**WHAT THE EXERCISE ASKS:**
Copy the data that follows exactly. Include no pictures.

--- PROVIDED MATERIAL ---

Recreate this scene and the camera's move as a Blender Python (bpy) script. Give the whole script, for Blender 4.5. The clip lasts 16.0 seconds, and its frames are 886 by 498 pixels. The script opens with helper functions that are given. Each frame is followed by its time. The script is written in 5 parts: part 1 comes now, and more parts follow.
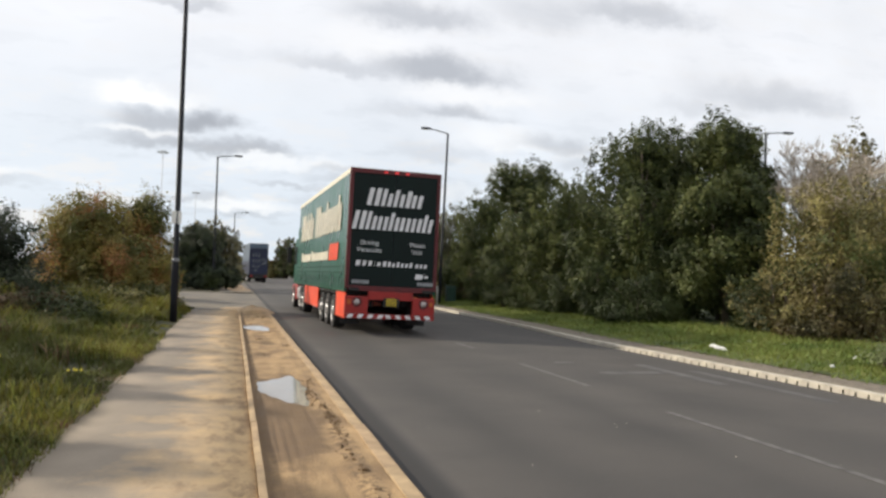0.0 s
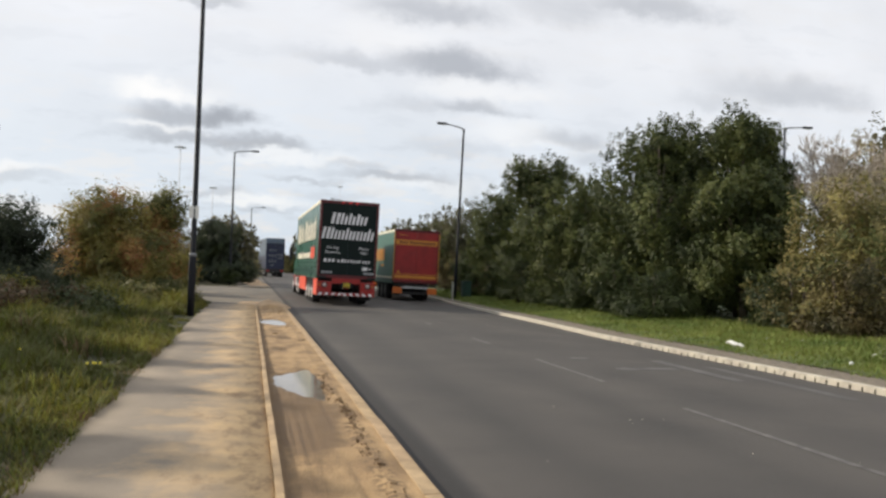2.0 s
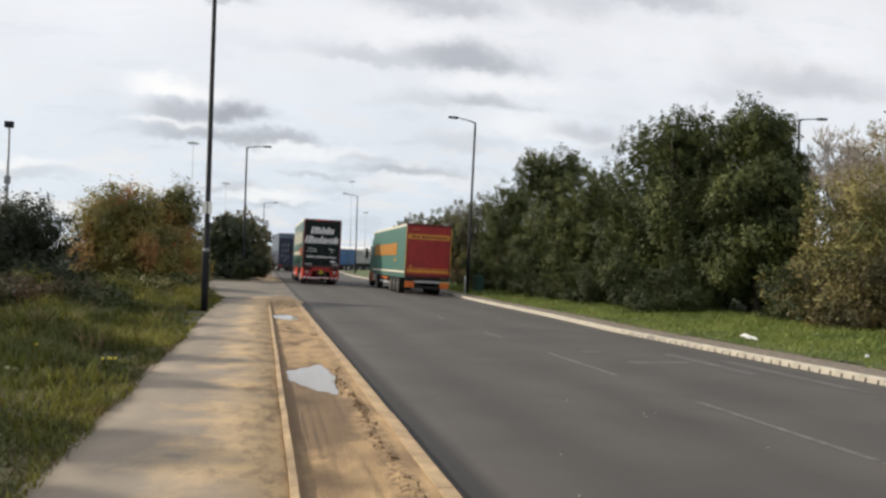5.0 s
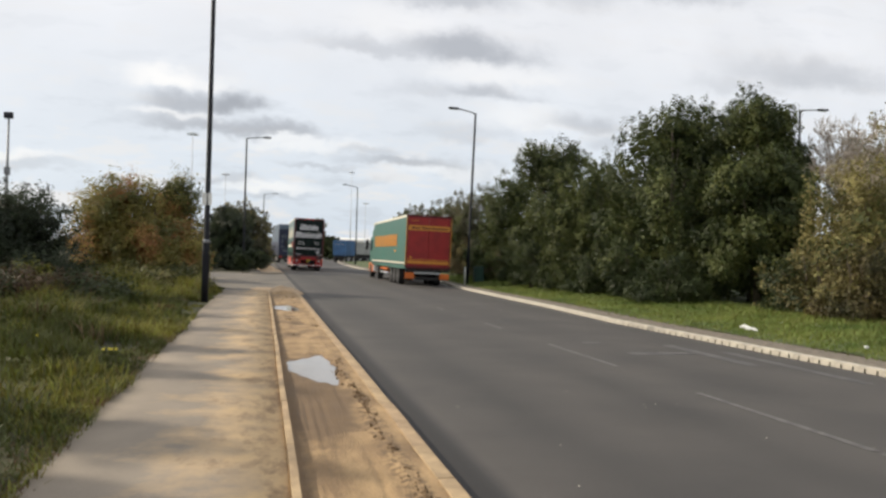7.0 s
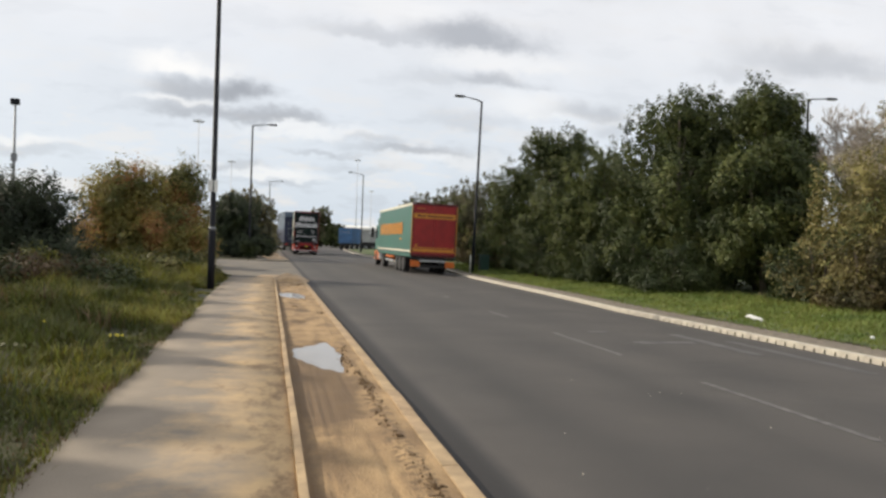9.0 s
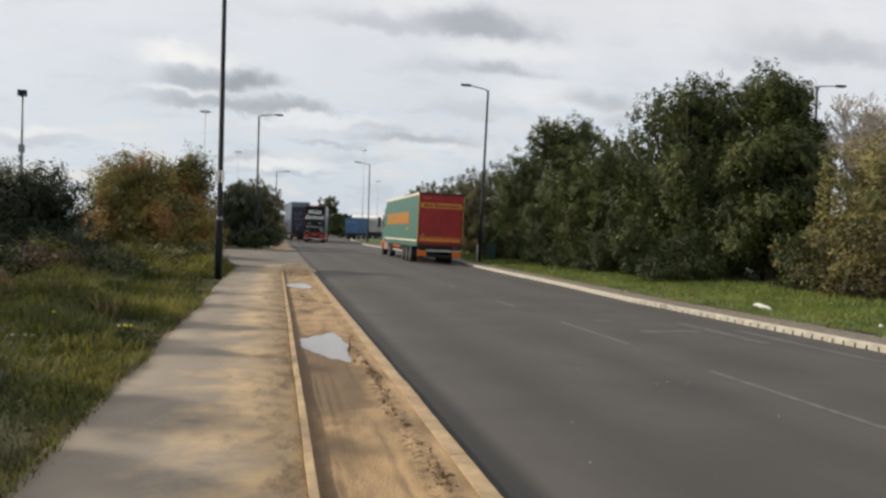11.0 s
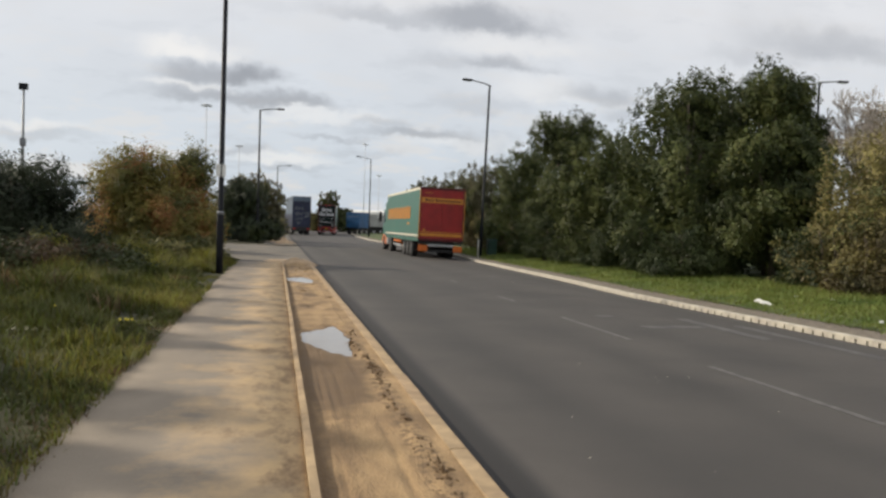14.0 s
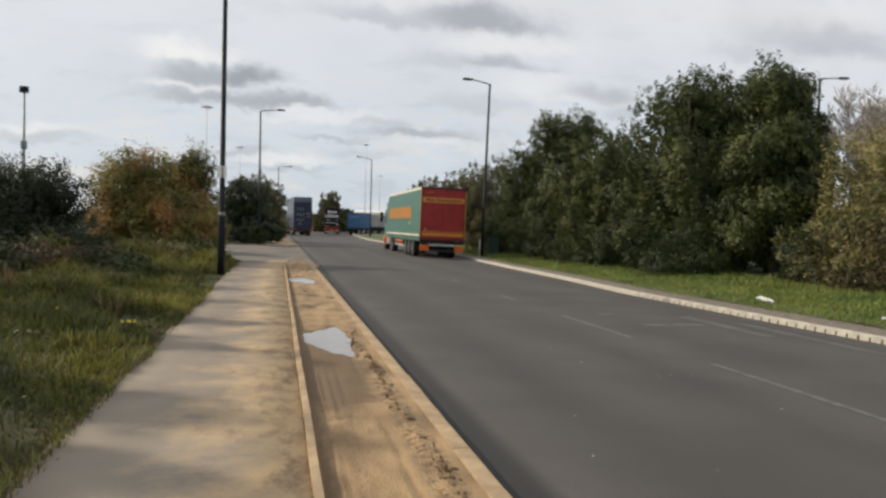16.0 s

---

**OUTPUT FOR THIS EXERCISE:**
Recreate this scene and the camera's move as a Blender Python (bpy) script. Give the whole script, for Blender 4.5. The clip lasts 16.0 seconds, and its frames are 886 by 498 pixels. The script opens with helper functions that are given. Each frame is followed by its time. The script is written in 5 parts: part 1 comes now, and more parts follow.
0.0 s
2.0 s
5.0 s
7.0 s
9.0 s
11.0 s
14.0 s
16.0 s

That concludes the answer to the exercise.